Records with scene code
........

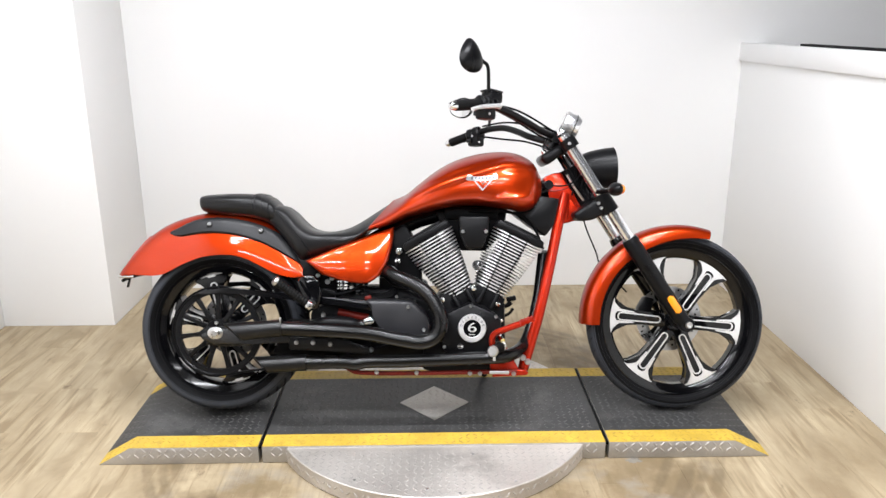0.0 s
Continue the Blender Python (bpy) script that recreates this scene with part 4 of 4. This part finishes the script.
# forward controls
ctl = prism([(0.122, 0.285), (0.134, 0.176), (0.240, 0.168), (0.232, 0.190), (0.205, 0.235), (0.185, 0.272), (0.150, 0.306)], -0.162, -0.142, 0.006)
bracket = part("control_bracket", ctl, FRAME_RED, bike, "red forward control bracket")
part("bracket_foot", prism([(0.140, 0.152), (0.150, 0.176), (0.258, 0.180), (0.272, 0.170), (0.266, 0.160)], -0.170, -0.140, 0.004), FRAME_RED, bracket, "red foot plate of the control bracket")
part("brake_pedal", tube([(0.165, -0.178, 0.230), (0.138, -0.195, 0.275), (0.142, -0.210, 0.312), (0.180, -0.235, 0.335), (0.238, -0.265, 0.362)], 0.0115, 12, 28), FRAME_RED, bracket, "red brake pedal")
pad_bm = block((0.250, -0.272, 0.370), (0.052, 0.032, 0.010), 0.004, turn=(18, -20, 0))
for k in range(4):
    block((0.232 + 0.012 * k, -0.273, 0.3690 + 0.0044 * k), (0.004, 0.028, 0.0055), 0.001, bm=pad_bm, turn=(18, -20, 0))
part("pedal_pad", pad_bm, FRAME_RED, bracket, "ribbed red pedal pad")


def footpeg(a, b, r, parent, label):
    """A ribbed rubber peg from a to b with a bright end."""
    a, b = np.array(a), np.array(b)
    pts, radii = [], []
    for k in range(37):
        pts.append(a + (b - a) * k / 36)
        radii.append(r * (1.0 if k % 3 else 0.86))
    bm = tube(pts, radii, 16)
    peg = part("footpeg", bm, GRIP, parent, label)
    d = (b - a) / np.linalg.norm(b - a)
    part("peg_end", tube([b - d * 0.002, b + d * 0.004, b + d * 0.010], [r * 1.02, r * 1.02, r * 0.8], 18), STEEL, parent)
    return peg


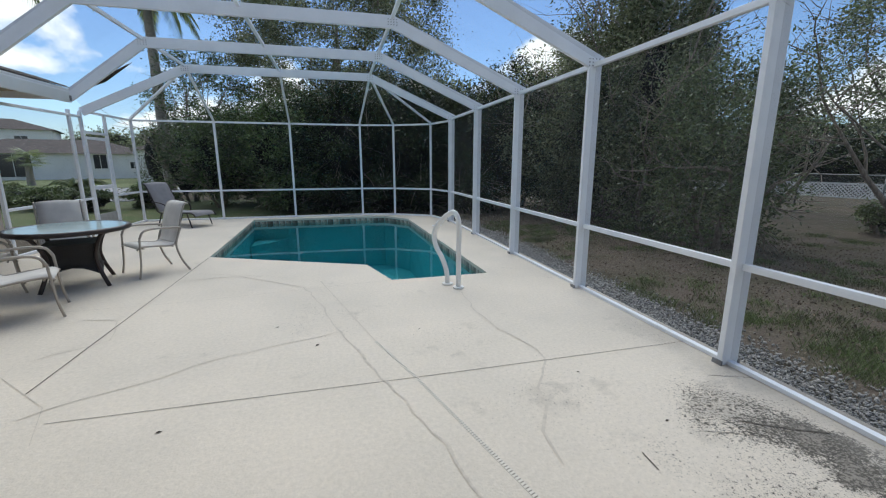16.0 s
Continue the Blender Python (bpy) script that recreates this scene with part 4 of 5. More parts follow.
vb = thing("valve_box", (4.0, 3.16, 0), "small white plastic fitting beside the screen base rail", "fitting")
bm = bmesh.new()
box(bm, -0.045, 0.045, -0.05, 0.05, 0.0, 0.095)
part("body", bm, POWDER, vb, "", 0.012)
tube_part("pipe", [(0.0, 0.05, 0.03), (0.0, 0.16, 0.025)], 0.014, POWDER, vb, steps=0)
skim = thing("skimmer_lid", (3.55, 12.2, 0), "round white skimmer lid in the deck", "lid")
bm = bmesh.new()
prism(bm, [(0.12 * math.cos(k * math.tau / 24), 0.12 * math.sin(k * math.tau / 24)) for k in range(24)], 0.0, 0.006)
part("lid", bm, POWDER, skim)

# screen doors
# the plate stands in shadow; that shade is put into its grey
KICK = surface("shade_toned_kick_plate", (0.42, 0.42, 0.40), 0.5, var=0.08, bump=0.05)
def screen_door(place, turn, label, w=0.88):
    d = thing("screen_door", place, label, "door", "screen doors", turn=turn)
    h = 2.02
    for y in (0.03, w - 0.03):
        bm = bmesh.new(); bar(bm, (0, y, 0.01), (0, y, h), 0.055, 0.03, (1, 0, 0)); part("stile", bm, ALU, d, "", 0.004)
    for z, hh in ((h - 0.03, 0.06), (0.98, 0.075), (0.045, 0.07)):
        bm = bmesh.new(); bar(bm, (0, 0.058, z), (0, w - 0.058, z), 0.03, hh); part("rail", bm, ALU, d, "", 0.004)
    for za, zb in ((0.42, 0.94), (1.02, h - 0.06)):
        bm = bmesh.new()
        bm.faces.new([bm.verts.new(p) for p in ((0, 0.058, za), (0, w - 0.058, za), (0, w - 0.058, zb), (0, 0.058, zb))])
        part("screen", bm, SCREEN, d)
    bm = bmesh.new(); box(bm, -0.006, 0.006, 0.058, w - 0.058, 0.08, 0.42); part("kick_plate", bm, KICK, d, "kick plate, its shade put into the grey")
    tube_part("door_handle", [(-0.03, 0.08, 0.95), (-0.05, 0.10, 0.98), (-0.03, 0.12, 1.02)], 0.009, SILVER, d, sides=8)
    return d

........

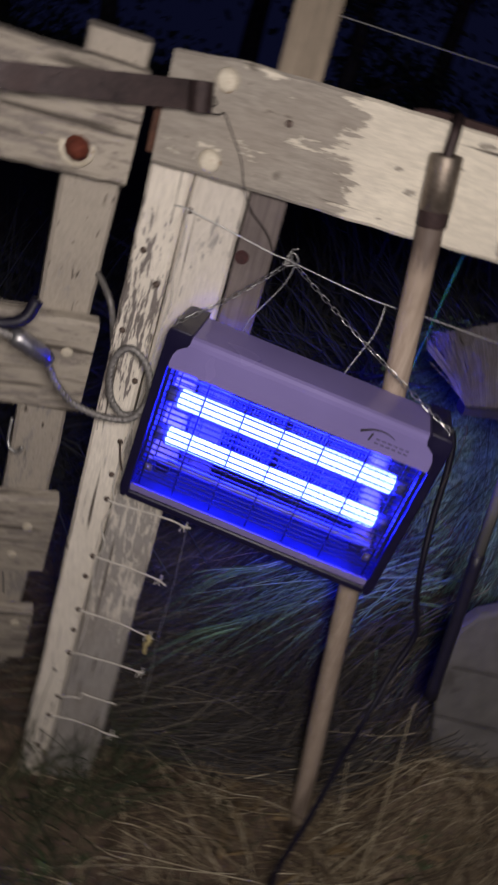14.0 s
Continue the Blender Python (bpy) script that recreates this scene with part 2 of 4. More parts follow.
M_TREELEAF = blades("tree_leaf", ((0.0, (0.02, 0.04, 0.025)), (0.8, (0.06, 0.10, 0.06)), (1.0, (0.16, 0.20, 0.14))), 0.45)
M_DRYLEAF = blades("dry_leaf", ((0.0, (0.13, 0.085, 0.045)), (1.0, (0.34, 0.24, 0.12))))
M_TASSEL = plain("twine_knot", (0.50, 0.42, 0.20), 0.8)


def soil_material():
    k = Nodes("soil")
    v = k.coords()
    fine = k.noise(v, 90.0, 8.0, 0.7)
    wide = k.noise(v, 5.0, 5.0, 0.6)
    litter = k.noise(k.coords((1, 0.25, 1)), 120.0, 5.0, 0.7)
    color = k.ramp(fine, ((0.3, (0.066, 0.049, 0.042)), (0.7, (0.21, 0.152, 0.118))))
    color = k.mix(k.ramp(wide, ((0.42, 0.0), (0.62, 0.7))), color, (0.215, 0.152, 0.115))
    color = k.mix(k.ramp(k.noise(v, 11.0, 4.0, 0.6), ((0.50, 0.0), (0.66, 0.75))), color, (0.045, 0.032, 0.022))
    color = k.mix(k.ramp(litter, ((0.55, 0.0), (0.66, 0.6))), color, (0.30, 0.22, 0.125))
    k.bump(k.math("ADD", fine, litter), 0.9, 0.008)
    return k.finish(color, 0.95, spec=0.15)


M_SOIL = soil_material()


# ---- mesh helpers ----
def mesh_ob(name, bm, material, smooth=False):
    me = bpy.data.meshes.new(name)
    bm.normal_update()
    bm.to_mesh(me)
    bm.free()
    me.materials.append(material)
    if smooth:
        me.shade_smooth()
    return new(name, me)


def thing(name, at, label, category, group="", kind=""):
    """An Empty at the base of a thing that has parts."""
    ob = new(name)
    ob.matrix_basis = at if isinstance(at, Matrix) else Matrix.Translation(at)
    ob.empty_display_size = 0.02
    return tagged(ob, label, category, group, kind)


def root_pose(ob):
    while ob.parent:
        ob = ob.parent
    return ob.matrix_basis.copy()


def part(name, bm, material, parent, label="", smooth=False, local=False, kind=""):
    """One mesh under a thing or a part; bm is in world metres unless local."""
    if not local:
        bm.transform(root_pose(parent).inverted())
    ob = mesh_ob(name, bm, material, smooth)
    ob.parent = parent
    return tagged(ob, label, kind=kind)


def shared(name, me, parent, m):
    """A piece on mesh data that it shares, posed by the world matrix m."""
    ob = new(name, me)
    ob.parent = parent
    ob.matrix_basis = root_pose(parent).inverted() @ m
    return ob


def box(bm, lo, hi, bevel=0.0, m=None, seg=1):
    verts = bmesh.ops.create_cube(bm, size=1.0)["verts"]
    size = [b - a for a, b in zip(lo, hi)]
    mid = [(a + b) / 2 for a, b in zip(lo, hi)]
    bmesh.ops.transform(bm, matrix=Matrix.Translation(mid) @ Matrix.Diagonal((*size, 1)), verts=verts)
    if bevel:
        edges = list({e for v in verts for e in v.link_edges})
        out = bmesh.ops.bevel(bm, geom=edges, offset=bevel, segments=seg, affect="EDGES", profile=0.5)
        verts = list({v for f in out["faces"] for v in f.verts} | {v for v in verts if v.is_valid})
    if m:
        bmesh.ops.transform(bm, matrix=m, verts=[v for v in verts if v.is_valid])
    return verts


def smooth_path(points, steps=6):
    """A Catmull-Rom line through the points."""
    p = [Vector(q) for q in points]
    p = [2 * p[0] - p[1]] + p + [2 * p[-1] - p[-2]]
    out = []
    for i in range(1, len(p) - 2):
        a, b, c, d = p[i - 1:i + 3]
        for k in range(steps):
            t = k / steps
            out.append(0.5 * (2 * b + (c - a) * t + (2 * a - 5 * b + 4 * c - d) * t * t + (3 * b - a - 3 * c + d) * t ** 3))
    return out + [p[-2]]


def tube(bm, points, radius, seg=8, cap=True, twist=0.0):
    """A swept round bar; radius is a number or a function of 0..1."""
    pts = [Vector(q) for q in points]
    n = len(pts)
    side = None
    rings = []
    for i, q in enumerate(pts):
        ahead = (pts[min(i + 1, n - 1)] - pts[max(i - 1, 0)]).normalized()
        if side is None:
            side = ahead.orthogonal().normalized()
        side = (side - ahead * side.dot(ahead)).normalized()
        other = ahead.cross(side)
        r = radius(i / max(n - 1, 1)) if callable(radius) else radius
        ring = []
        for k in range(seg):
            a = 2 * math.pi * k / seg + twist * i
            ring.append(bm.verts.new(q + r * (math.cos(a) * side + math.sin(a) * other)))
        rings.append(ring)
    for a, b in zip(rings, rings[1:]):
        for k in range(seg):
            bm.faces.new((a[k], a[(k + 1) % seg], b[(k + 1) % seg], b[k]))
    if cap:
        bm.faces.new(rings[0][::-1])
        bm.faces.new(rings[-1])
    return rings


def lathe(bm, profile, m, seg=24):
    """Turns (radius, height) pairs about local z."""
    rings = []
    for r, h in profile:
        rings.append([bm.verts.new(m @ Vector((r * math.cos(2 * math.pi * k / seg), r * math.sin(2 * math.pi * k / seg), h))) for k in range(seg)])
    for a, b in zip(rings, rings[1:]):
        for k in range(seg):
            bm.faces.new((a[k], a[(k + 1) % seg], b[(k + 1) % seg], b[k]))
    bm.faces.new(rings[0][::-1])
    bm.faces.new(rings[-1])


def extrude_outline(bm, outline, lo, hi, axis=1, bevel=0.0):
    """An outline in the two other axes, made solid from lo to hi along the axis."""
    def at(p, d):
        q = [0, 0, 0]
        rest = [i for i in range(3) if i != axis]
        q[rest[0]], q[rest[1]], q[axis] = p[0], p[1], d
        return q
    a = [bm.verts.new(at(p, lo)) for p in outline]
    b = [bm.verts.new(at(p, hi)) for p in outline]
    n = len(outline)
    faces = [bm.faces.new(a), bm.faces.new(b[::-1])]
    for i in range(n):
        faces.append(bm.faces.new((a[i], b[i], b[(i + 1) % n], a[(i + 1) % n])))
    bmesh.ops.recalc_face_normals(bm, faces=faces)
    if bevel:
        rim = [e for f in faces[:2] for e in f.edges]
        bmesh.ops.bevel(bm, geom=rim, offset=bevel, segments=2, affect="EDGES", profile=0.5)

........

The line with "4. More parts follow." marks the start and the line with "0.42, 0.20), 0.8)" marks the end; transcribe every line in that stretch, unchanged.

Continue the Blender Python (bpy) script that recreates this scene with part 2 of 4. More parts follow.
M_TREELEAF = blades("tree_leaf", ((0.0, (0.02, 0.04, 0.025)), (0.8, (0.06, 0.10, 0.06)), (1.0, (0.16, 0.20, 0.14))), 0.45)
M_DRYLEAF = blades("dry_leaf", ((0.0, (0.13, 0.085, 0.045)), (1.0, (0.34, 0.24, 0.12))))
M_TASSEL = plain("twine_knot", (0.50, 0.42, 0.20), 0.8)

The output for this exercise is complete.